1a. Create conda environment¶
You need to install anaconda or miniconda. We recommend you to create a conda environment:
conda create -n atlasenv conda activate atlasenv
Then install metagenome-atlas:
conda install -y -c bioconda -c conda-forge metagenome-atlas
1b. Install the development version from GitHub¶
Atlas is still under active development, therefore you may want to install the up to date atlas from GitHub.
Create an conda environment with all primary dependencies. All further dependencies are installed on the fly:
conda create -n atlasenv -c bioconda -c conda-forge python>=3.6 snakemake pandas bbmap=37.78 click=7 ruamel.yaml biopython
Load the environment:
source activate atlasenv
- copy code from GitHub and install::
- git clone https://github.com/metagenome-atlas/atlas.git cd atlas pip install –editable .
- Now you should be able to run atlas::
- atlas init –db-dir databases path/to/fastq/files atlas run
2. Download all databases first¶
May be you want to make sure that all databases are downloaded correctly. Simply run:
atlas download --db-dir path/to/databases
To reassure you, most of the databases are md5 checked. The downloads use approximately 30 GB of disk space.
Now let’s apply atlas on your data.
Usage: atlas init [OPTIONS] PATH_TO_FASTQ Write the file CONFIG and complete the sample names and paths for all FASTQ files in PATH. PATH is traversed recursively and adds any file with '.fastq' or '.fq' in the file name with the file name minus extension as the sample ID. Options: -d, --db-dir PATH location to store databases (need ~50GB) [default: /Users/silas/Documents/Debug_atlas /databases] -w, --working-dir PATH location to run atlas --assembler [megahit|spades] assembler [default: megahit] --data-type [metagenome|metatranscriptome] sample data type [default: metagenome] --threads INTEGER number of threads to use per multi-threaded job -h, --help Show this message and exit.
This command creates a
samples.tsv and a
config.yaml in the working directory.
Have a look at them with a normal text editor and check if the samples names are inferred correctly. Samples should be alphanumeric names and cam be dash delimited. Underscores should be fine too.
example sample table
BinGroup parameter is used during the genomic binning.
In short: all samples in which you expect the same strain to
be found should belong to the same group,
e.g. all metagenome samples from mice in the same cage.
You should also check the
config.yaml file, especially:
- You may want to change the resources configuration, depending on the system you run atlas on.
- You may want to add ad host genomes to be removed.
Details about the parameters can be found in the section Configure Atlas
Usage: atlas run [OPTIONS] [[qc|assembly|genomes|genecatalog|None|all]] [SNAKEMAKE_ARGS]... Runs the ATLAS pipline By default all steps are executed but a sub-workflow can be specified.
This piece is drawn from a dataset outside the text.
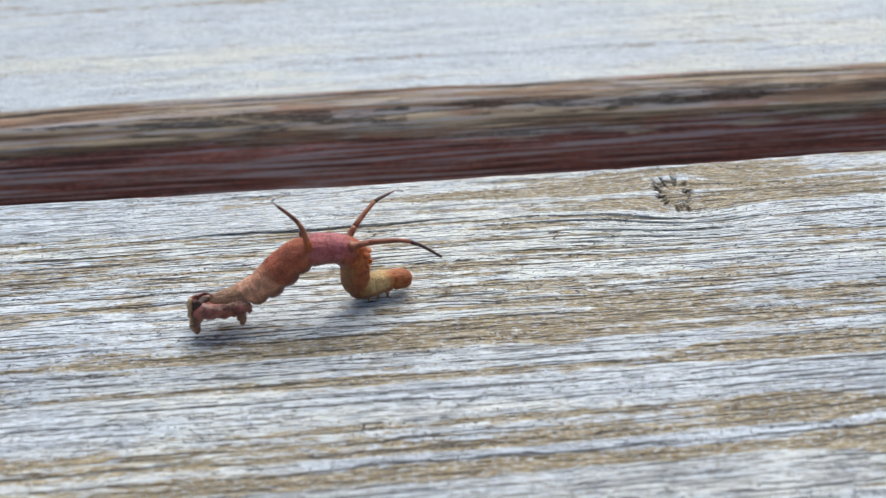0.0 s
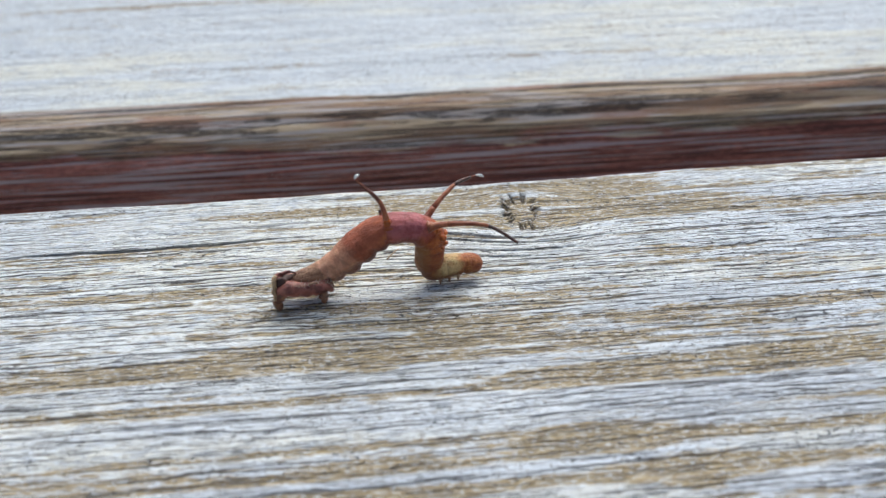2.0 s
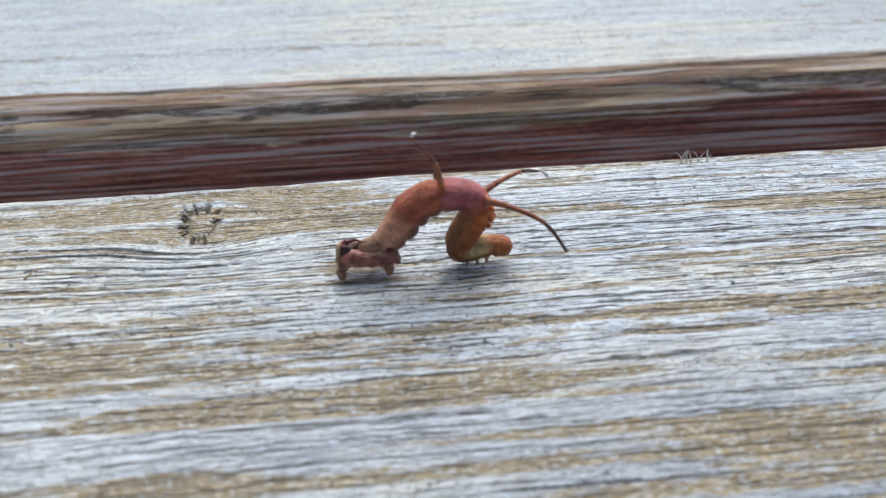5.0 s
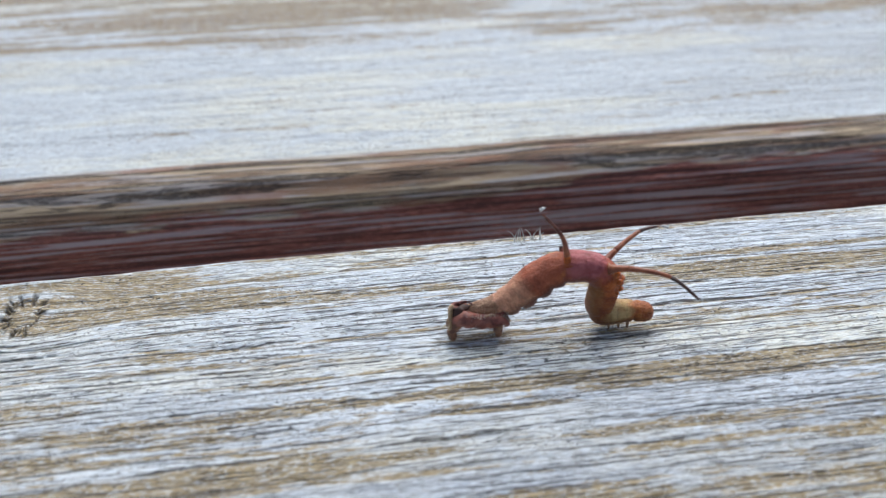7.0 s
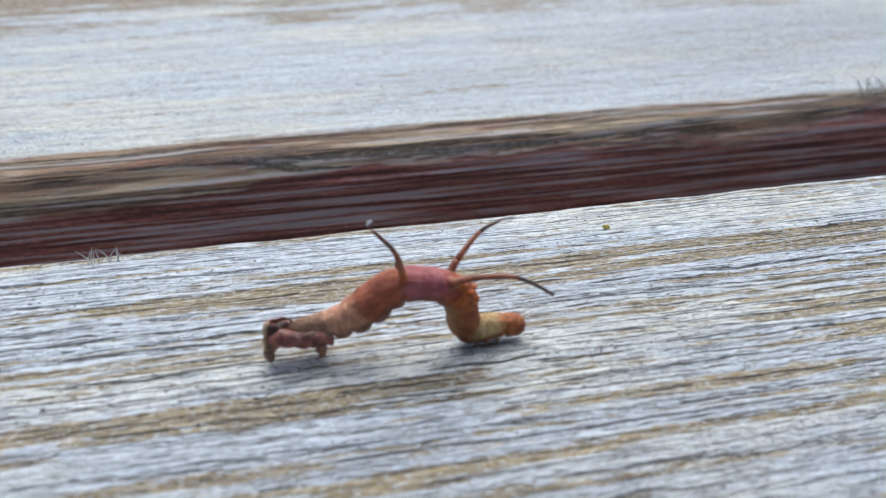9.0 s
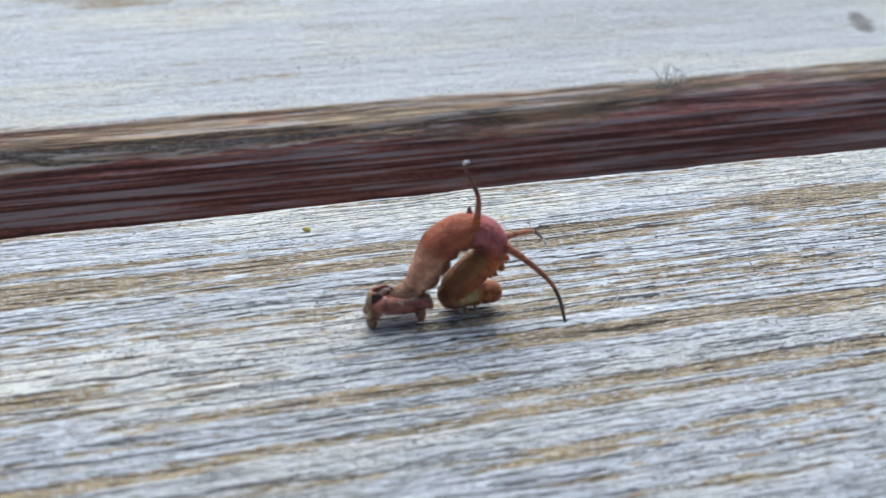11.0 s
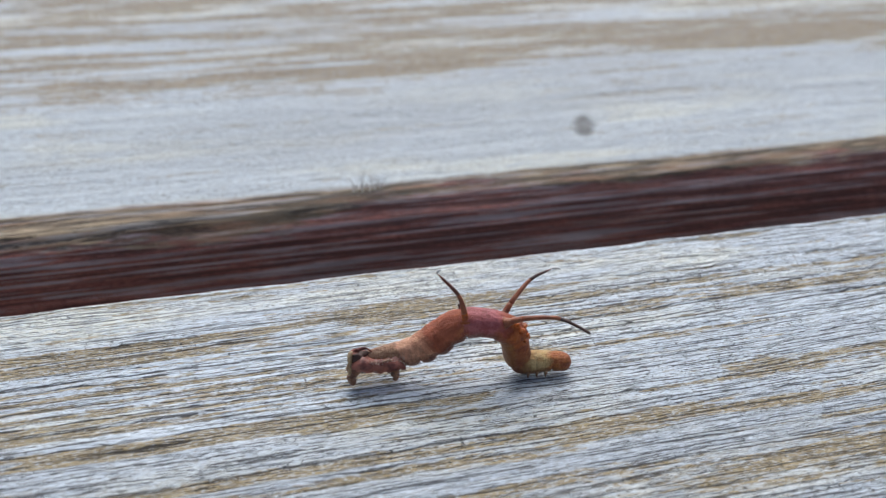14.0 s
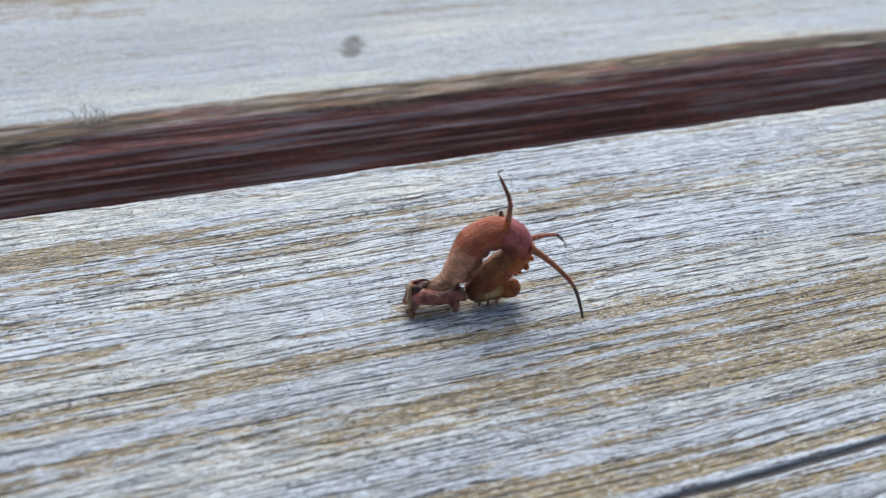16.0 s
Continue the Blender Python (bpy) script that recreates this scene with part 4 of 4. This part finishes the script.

Needs a config-file and expects to find a sample table in the working- directory. Both can be generated with 'atlas init' Most snakemake arguments can be appended to the command for more info see 'snakemake --help' For more details, see: https://metagenome-atlas.readthedocs.io Options: -w, --working-dir PATH location to run atlas. -c, --config-file PATH config-file generated with 'atlas init' -j, --jobs INTEGER use at most this many jobs in parallel (see cluster submission for mor details). [default: 8] --no-conda do not use conda environments. good luck! [default: False] -n, --dryrun Test execution. [default: False] -h, --help Show this message and exit.
atlas run need to know the working directory with a
samples.tsv inside it.
Take note of the
--dryrun parameter, see the section Snakemake for other handy snakemake arguments.
If you want to run atlas on a cluster system you want to read the section Execution of Atlas.